**GIVEN TASK:** Your task is to reproduce word for word the lines running from the line containing "setattr(scene.view_settings, path, value)" to the line containing "scene.view_settings.keyframe_insert(path, frame=frame(t))", inclusive. Nothing else belongs in the answer.

**DATA SECTION:**
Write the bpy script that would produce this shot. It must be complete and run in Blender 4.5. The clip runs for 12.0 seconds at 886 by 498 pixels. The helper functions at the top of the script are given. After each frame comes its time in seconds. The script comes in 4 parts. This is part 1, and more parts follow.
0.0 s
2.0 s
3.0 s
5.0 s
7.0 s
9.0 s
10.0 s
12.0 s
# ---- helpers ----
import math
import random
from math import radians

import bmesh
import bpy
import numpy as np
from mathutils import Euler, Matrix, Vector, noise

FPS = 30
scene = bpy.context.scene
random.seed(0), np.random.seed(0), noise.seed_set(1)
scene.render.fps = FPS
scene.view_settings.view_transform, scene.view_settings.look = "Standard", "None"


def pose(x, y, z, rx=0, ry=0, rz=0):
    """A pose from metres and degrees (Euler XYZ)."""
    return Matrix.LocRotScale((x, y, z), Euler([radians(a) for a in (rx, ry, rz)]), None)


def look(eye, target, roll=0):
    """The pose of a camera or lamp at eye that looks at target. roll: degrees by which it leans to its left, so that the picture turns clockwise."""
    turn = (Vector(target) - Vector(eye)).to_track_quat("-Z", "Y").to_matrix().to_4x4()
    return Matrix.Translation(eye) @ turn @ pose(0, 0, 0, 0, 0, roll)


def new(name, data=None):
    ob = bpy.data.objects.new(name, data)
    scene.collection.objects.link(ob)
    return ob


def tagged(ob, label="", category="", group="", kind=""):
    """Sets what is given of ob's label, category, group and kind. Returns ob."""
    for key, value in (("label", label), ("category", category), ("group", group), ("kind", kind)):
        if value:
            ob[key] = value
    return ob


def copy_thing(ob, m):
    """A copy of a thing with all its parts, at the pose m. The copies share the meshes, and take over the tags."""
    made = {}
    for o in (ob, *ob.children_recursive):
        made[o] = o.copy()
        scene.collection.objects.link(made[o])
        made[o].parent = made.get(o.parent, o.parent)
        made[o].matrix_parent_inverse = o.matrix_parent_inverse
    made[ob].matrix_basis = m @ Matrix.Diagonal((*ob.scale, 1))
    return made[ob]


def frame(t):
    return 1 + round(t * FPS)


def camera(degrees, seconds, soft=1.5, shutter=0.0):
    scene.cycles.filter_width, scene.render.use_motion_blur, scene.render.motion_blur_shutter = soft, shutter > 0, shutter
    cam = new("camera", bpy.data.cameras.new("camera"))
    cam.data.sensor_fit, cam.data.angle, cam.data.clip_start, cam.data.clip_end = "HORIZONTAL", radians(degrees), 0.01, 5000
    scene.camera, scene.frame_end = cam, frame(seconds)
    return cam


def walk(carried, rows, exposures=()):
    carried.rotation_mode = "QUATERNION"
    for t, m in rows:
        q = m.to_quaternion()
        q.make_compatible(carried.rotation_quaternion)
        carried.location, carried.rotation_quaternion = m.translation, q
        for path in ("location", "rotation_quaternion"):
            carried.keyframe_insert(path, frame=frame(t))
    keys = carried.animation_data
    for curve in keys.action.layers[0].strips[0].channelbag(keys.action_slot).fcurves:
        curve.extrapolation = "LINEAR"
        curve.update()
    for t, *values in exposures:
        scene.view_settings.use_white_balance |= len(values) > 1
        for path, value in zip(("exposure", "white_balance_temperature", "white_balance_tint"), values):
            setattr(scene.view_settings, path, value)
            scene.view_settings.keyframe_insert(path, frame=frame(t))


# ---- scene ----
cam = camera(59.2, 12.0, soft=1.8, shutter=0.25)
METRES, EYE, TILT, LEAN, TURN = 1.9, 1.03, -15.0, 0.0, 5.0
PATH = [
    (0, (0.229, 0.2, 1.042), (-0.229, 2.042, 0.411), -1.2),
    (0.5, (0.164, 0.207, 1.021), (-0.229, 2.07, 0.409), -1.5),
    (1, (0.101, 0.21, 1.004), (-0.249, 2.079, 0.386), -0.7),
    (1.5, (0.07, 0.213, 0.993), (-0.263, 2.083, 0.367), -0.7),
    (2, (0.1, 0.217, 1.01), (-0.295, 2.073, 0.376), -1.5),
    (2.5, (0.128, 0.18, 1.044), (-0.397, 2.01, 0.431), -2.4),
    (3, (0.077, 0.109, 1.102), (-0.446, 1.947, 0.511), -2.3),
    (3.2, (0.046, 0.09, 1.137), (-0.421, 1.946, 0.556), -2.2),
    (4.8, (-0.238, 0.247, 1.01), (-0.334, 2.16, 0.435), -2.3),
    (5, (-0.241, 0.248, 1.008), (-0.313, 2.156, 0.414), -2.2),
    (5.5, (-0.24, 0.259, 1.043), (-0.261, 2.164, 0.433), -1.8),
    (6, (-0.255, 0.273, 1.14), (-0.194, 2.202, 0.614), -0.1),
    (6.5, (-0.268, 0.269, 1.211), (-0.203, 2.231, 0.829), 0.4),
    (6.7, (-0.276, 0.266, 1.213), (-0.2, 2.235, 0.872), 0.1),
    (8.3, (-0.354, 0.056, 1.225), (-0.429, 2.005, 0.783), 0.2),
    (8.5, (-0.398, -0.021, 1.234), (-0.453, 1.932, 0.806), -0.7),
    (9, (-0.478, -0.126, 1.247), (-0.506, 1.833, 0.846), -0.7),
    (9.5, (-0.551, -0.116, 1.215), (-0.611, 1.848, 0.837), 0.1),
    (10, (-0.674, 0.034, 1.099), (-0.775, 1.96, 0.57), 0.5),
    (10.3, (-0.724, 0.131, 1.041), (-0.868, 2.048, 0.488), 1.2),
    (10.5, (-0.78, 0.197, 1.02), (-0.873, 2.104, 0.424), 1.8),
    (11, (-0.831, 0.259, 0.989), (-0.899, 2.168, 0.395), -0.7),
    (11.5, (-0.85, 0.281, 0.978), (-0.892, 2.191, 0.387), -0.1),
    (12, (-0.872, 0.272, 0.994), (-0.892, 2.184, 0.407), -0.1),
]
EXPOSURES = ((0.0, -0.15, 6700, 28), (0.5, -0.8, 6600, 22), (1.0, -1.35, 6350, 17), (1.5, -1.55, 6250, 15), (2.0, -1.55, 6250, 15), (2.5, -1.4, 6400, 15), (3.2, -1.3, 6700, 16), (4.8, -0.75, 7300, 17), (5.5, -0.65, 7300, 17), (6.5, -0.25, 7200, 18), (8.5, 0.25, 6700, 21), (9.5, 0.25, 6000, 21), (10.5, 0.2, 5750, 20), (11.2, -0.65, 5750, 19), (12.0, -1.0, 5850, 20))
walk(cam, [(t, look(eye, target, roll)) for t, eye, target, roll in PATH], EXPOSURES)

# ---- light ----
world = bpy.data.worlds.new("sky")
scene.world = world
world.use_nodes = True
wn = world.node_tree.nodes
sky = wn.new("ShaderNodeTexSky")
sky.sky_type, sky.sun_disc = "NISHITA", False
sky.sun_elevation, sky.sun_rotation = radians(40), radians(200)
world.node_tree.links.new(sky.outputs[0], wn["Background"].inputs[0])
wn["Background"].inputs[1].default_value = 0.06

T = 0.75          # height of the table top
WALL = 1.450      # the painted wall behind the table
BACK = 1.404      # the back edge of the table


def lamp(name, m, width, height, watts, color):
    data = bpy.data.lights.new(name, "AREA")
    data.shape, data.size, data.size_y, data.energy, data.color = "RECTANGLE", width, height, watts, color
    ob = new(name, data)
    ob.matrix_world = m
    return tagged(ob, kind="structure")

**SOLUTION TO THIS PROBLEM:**
            setattr(scene.view_settings, path, value)
            scene.view_settings.keyframe_insert(path, frame=frame(t))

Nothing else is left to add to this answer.